| TASK TO CARRY OUT |
In your copy, leave out the pictures; write out all the data exactly.

_____

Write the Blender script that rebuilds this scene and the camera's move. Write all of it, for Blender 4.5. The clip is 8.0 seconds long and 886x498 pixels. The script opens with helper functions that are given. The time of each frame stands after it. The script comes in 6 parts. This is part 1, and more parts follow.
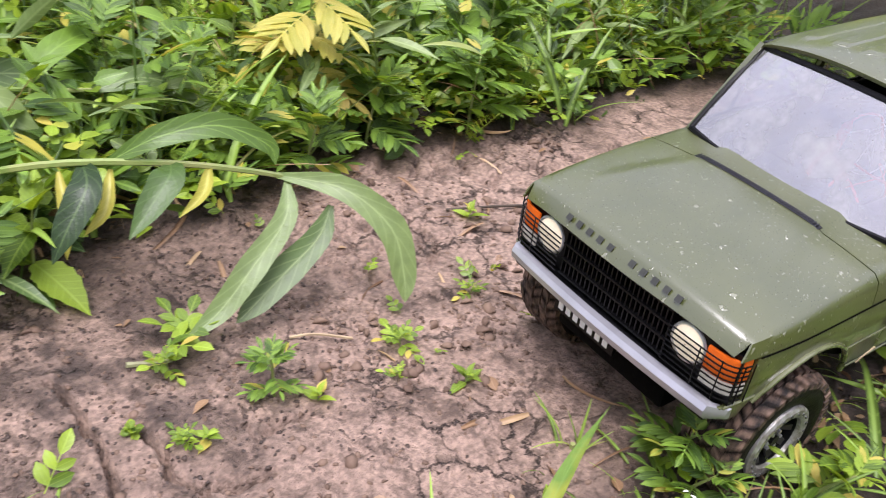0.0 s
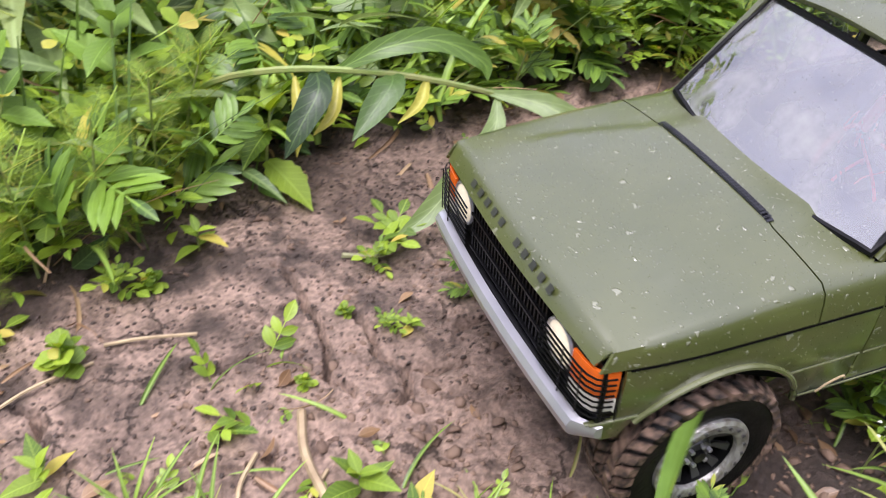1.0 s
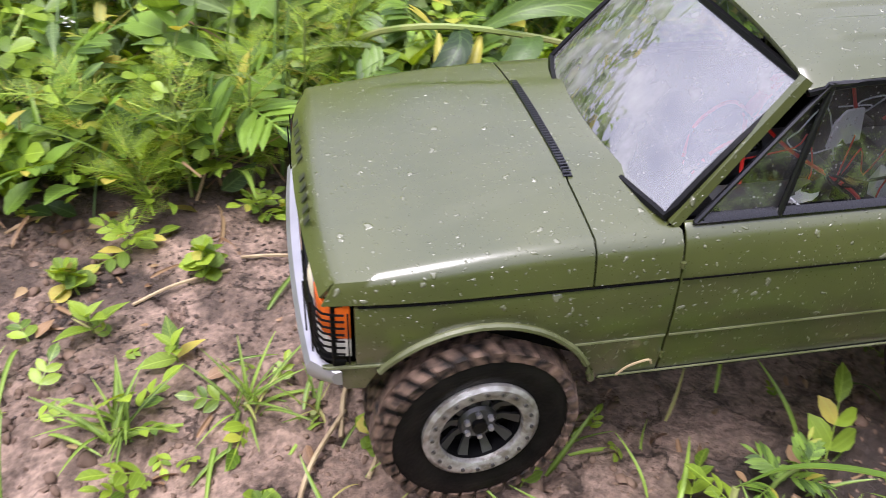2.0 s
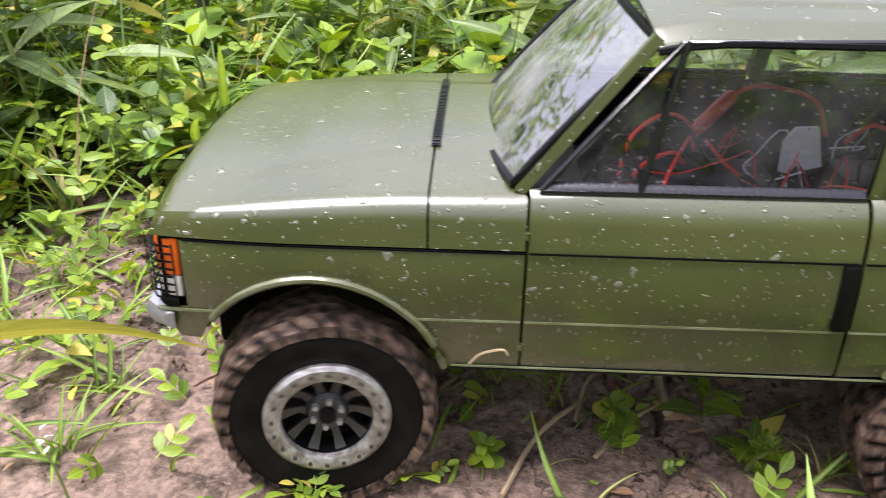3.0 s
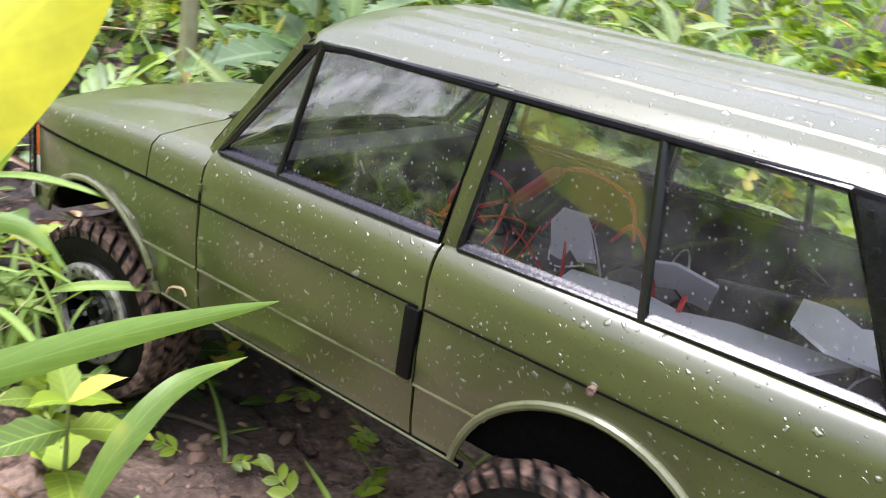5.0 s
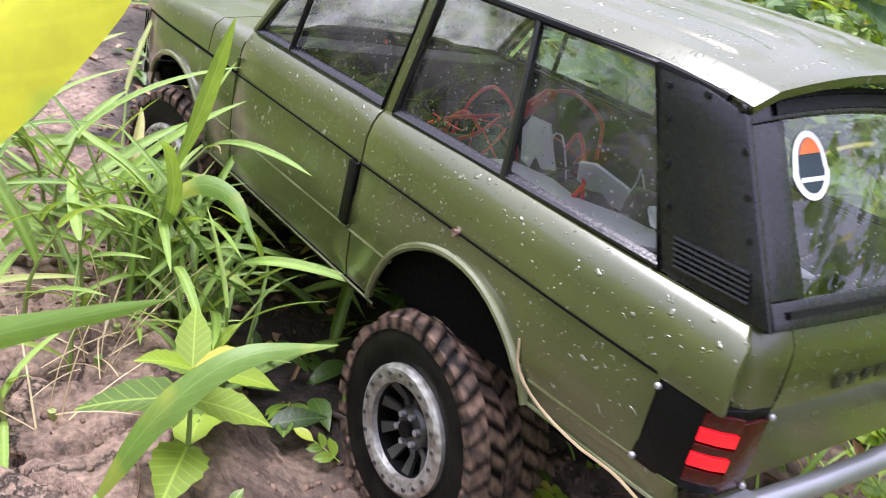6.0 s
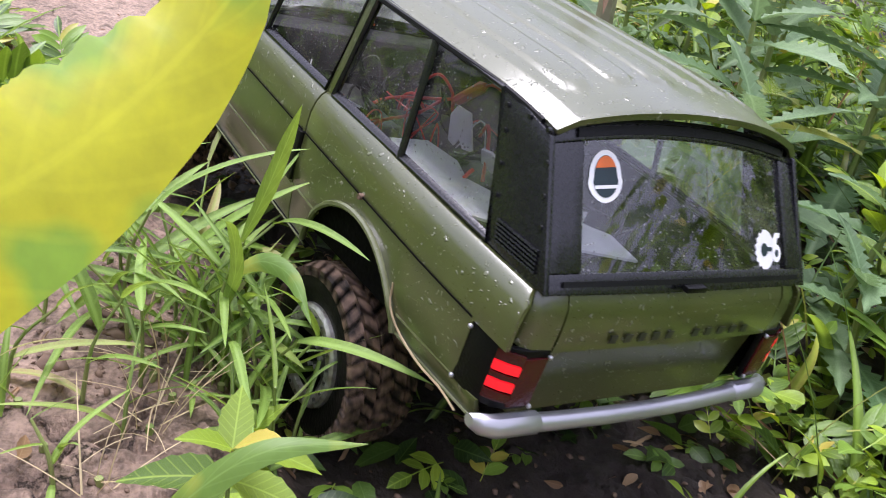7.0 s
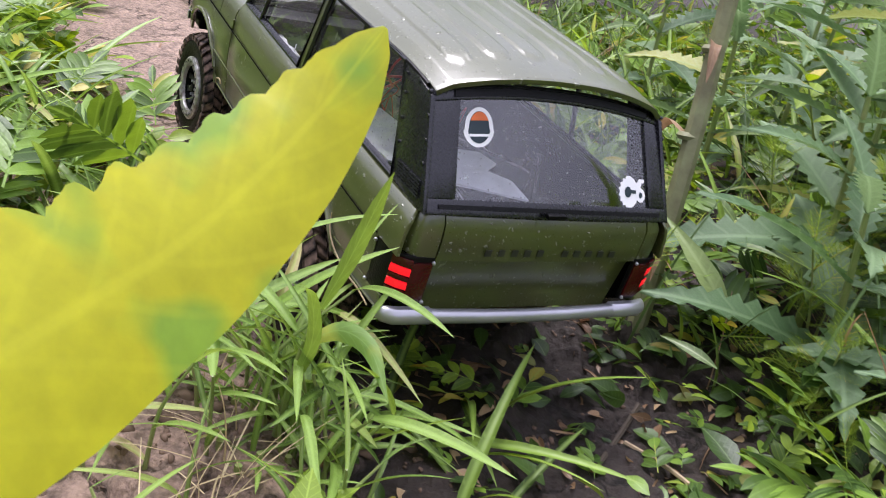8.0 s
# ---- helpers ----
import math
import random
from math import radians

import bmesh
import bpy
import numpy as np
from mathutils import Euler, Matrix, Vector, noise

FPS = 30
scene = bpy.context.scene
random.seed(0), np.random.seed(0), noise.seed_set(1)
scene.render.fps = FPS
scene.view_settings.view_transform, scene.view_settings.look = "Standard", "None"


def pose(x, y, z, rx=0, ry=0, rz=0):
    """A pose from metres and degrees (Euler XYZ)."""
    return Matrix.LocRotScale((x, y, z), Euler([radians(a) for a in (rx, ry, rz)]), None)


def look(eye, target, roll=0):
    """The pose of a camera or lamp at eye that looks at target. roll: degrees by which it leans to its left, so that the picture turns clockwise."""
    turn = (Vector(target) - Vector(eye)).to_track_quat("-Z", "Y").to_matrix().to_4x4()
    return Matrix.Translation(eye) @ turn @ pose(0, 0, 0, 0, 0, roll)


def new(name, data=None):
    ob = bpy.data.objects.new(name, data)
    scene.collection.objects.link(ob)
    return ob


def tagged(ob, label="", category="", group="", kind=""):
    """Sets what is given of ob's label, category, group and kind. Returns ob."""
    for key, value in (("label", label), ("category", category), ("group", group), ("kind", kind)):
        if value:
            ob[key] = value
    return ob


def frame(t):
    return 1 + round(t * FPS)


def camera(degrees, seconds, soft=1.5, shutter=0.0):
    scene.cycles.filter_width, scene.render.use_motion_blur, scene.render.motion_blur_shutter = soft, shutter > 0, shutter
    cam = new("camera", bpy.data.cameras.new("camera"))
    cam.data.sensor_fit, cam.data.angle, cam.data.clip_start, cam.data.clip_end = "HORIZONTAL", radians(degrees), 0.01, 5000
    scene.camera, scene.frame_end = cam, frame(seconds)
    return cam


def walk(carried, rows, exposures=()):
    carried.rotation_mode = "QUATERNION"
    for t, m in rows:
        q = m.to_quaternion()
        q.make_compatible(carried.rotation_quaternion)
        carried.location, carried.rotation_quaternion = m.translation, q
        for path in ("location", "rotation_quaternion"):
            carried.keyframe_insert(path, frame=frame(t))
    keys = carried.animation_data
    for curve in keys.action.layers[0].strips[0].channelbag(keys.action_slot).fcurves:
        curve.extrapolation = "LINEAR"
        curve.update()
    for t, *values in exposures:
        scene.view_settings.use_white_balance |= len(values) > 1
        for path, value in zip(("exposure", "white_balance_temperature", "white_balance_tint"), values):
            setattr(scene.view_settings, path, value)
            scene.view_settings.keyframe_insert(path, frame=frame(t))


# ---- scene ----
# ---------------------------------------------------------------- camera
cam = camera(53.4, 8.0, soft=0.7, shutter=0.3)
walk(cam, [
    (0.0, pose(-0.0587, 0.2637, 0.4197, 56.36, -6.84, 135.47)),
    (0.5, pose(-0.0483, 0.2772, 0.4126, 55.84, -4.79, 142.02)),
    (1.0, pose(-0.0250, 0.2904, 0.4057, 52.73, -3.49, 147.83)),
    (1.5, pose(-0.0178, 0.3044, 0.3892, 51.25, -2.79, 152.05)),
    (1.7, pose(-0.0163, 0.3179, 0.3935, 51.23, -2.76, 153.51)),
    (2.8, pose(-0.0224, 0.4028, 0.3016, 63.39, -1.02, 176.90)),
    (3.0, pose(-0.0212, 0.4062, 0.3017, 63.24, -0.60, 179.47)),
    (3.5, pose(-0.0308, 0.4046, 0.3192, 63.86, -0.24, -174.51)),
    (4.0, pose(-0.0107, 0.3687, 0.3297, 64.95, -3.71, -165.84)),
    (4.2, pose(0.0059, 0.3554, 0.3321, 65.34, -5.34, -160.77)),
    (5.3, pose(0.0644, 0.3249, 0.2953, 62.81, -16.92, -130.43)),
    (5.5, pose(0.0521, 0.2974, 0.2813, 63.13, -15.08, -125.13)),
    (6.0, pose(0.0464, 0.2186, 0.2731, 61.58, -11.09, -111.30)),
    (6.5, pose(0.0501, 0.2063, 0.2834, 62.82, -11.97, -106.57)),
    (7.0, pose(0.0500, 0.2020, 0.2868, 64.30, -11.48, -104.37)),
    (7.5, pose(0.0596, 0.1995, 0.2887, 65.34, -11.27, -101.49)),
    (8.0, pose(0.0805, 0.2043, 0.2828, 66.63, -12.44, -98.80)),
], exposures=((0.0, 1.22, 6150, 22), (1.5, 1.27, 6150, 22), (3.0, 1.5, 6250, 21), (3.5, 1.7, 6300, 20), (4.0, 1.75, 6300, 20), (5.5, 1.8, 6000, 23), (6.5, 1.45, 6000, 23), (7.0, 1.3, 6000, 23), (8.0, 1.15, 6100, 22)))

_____

| RESULT |
Write the Blender script that rebuilds this scene and the camera's move. Write all of it, for Blender 4.5. The clip is 8.0 seconds long and 886x498 pixels. The script opens with helper functions that are given. The time of each frame stands after it. The script comes in 6 parts. This is part 1, and more parts follow.
0.0 s
1.0 s
2.0 s
3.0 s
5.0 s
6.0 s
7.0 s
8.0 s
# ---- helpers ----
import math
import random
from math import radians

import bmesh
import bpy
import numpy as np
from mathutils import Euler, Matrix, Vector, noise

FPS = 30
scene = bpy.context.scene
random.seed(0), np.random.seed(0), noise.seed_set(1)
scene.render.fps = FPS
scene.view_settings.view_transform, scene.view_settings.look = "Standard", "None"


def pose(x, y, z, rx=0, ry=0, rz=0):
    """A pose from metres and degrees (Euler XYZ)."""
    return Matrix.LocRotScale((x, y, z), Euler([radians(a) for a in (rx, ry, rz)]), None)


def look(eye, target, roll=0):
    """The pose of a camera or lamp at eye that looks at target. roll: degrees by which it leans to its left, so that the picture turns clockwise."""
    turn = (Vector(target) - Vector(eye)).to_track_quat("-Z", "Y").to_matrix().to_4x4()
    return Matrix.Translation(eye) @ turn @ pose(0, 0, 0, 0, 0, roll)


def new(name, data=None):
    ob = bpy.data.objects.new(name, data)
    scene.collection.objects.link(ob)
    return ob


def tagged(ob, label="", category="", group="", kind=""):
    """Sets what is given of ob's label, category, group and kind. Returns ob."""
    for key, value in (("label", label), ("category", category), ("group", group), ("kind", kind)):
        if value:
            ob[key] = value
    return ob


def frame(t):
    return 1 + round(t * FPS)


def camera(degrees, seconds, soft=1.5, shutter=0.0):
    scene.cycles.filter_width, scene.render.use_motion_blur, scene.render.motion_blur_shutter = soft, shutter > 0, shutter
    cam = new("camera", bpy.data.cameras.new("camera"))
    cam.data.sensor_fit, cam.data.angle, cam.data.clip_start, cam.data.clip_end = "HORIZONTAL", radians(degrees), 0.01, 5000
    scene.camera, scene.frame_end = cam, frame(seconds)
    return cam


def walk(carried, rows, exposures=()):
    carried.rotation_mode = "QUATERNION"
    for t, m in rows:
        q = m.to_quaternion()
        q.make_compatible(carried.rotation_quaternion)
        carried.location, carried.rotation_quaternion = m.translation, q
        for path in ("location", "rotation_quaternion"):
            carried.keyframe_insert(path, frame=frame(t))
    keys = carried.animation_data
    for curve in keys.action.layers[0].strips[0].channelbag(keys.action_slot).fcurves:
        curve.extrapolation = "LINEAR"
        curve.update()
    for t, *values in exposures:
        scene.view_settings.use_white_balance |= len(values) > 1
        for path, value in zip(("exposure", "white_balance_temperature", "white_balance_tint"), values):
            setattr(scene.view_settings, path, value)
            scene.view_settings.keyframe_insert(path, frame=frame(t))


# ---- scene ----
# ---------------------------------------------------------------- camera
cam = camera(53.4, 8.0, soft=0.7, shutter=0.3)
walk(cam, [
    (0.0, pose(-0.0587, 0.2637, 0.4197, 56.36, -6.84, 135.47)),
    (0.5, pose(-0.0483, 0.2772, 0.4126, 55.84, -4.79, 142.02)),
    (1.0, pose(-0.0250, 0.2904, 0.4057, 52.73, -3.49, 147.83)),
    (1.5, pose(-0.0178, 0.3044, 0.3892, 51.25, -2.79, 152.05)),
    (1.7, pose(-0.0163, 0.3179, 0.3935, 51.23, -2.76, 153.51)),
    (2.8, pose(-0.0224, 0.4028, 0.3016, 63.39, -1.02, 176.90)),
    (3.0, pose(-0.0212, 0.4062, 0.3017, 63.24, -0.60, 179.47)),
    (3.5, pose(-0.0308, 0.4046, 0.3192, 63.86, -0.24, -174.51)),
    (4.0, pose(-0.0107, 0.3687, 0.3297, 64.95, -3.71, -165.84)),
    (4.2, pose(0.0059, 0.3554, 0.3321, 65.34, -5.34, -160.77)),
    (5.3, pose(0.0644, 0.3249, 0.2953, 62.81, -16.92, -130.43)),
    (5.5, pose(0.0521, 0.2974, 0.2813, 63.13, -15.08, -125.13)),
    (6.0, pose(0.0464, 0.2186, 0.2731, 61.58, -11.09, -111.30)),
    (6.5, pose(0.0501, 0.2063, 0.2834, 62.82, -11.97, -106.57)),
    (7.0, pose(0.0500, 0.2020, 0.2868, 64.30, -11.48, -104.37)),
    (7.5, pose(0.0596, 0.1995, 0.2887, 65.34, -11.27, -101.49)),
    (8.0, pose(0.0805, 0.2043, 0.2828, 66.63, -12.44, -98.80)),
], exposures=((0.0, 1.22, 6150, 22), (1.5, 1.27, 6150, 22), (3.0, 1.5, 6250, 21), (3.5, 1.7, 6300, 20), (4.0, 1.75, 6300, 20), (5.5, 1.8, 6000, 23), (6.5, 1.45, 6000, 23), (7.0, 1.3, 6000, 23), (8.0, 1.15, 6100, 22)))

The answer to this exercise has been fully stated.